Look Here

Look Here November 5, 2020


A Facebook friend shared the above meme which features this quotation: 
“The best teachers are those who show you where to look, but don’t tell you what to see.”
– Alexandra K. Trenfor
I was just going to chime in in response to add “or hear” alongside not telling people what to see when directing them where to look, since the person who shared the quote is a composer and music professor.
But almost immediately in response to the quote, someone complained that their daughter had been subjected to indoctrination against conservative views while studying at university. That led me to respond in a comment, and sowed the seeds of this blog post.
I want to point out that even telling people to look has values woven into it. The whole premise of education as practiced at universities like Butler University is that we should look critically and dare to question things we have been told in our upbringing, whatever they may have been. And while we should not and do not tell students what to see, the truth is that even when there are a range of conclusions that may all be compatible with the evidence so that there is no definitive right answer, that doesn’t mean that all answers are equally compatible with the evidence.
As an example of the kind of critical thinking rather than indoctrination that a university education instills and which some do not appreciate, let me add that no one seems to be able to track down who Alexandra K. Trenfor is or where the quote comes from. People have looked into the question but with no real results. Even the surname Trenfor appears to be a dead end, which is even more mysterious. We live in an era in which sayings are attributed to famous people inauthentically. The internet is full of them. Sayings of less famous people get attached to better-known names to give the words greater authority and help them go viral. The case of Alexandra Trenfor seems to be an exception. She may just have been someone active on social media (then basically just Facebook) in the early days, who had a knack for pithy and insightful sayings but was not famous apart from that. Perhaps this is a pseudonym. Today, someone whose words went as viral as the quotes attributed to Alexandra K. Trenfor have would wish without avail that they could now get their name attached to the words that circulate so widely with no attribution to their source and no accompanying fame or recognition. This seems to be the opposite circumstance, in which someone created some great quotes, some memeworthy sayings, but did not wish to be associated with them. I spent longer than I should have, longer than I could afford the time to, trying to investigate using the skills that I practice and teach as an academic. I didn’t meet with success, but I was motivated to fact-check and not simply circulate something I came across without doing so. Teaching others to do that is “indoctrination” against conservative values only if conservatives are opposed to education itself. The person who complained about “indoctrination” in higher education accused educators of not doing what this mysterious quotes says the best teachers ought to. But that wasn’t really their complaint. The objection is that we teach people to look at and critically evaluate not only views different from those they were brought up to hold, which fellow conservatives would happily see analyzed so as to expose any and all flaws and shortcomings; we also insist that that critical examination be turned inwards at one’s own convictions and assumptions.
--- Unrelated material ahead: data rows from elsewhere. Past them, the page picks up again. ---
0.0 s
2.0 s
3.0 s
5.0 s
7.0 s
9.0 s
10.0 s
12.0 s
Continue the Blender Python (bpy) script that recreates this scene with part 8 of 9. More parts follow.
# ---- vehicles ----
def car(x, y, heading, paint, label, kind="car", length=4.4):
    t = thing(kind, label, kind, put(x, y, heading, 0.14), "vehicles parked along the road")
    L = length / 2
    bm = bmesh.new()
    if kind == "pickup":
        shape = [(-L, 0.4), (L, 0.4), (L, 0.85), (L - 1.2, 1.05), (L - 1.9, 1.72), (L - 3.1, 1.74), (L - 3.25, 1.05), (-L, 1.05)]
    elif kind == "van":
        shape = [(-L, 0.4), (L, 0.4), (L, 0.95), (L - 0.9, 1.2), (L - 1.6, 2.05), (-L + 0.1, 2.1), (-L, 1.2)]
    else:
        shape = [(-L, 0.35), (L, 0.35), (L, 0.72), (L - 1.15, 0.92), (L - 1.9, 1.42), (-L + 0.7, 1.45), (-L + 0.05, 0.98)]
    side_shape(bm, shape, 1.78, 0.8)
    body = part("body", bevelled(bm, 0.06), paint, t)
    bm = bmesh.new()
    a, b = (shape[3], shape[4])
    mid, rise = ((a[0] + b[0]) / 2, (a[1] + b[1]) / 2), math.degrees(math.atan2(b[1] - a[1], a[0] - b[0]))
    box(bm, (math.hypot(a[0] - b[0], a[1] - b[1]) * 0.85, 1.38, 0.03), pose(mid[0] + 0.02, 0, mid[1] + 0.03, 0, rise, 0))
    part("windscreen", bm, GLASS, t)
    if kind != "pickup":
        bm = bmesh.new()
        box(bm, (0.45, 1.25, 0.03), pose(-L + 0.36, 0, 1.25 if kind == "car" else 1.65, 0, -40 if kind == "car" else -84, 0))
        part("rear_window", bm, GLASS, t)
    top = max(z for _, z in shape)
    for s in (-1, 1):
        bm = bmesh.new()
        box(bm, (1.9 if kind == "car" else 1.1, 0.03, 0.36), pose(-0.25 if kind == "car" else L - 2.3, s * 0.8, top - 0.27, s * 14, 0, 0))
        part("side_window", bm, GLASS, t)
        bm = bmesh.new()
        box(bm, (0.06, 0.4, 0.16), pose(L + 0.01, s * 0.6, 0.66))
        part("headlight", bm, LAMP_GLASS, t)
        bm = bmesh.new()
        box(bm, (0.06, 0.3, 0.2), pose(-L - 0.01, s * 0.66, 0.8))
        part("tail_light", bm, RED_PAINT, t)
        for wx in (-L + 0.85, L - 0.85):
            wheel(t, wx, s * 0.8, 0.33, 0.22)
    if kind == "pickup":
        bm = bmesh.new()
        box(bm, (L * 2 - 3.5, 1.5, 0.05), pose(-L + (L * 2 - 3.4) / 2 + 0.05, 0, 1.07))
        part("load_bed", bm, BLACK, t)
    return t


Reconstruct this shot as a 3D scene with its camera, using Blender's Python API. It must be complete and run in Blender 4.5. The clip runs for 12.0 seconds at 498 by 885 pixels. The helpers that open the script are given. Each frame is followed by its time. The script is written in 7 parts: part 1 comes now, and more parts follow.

The way I used to put it was that I don’t care what students think but how they think. I hesitate to put it that way nowadays simply because, as I said above, not all conclusions are equal. You may disagree intelligently many matters and yet that doesn’t mean that “conspiracy” or “aliens” are on the same footing with the different conclusions that significant numbers of scholars hold and about which they engage in vigorous ongoing debate. Now I tend to say that you are not obliged to change your mind nor should you feel as though you cannot. The key thing is that if you hold the views you were brought up to, they should become your conclusions instead of merely your views or assumptions. 
Let me conclude with two other quotations that a colleague posted in the same thread, which express a similar or at least a related sentiment:
“Learning to write is learning to see.”–Simon van Booy
“I don’t know exactly what a prayer is. I do know how to pay attention.”–Mary Oliver  
One of the two was misattributed. The attribution above appears to be correct. But as years of study have taught me, and I seek to teach others: I may be wrong. And so I never seek to indoctrinate, but instilling an appreciation for questioning and challenging the assumptions not just of others but of oneself and one’s own tradition is perceived as such by those whose values reject this core conviction that is central to the ethos of what we mean by education itself.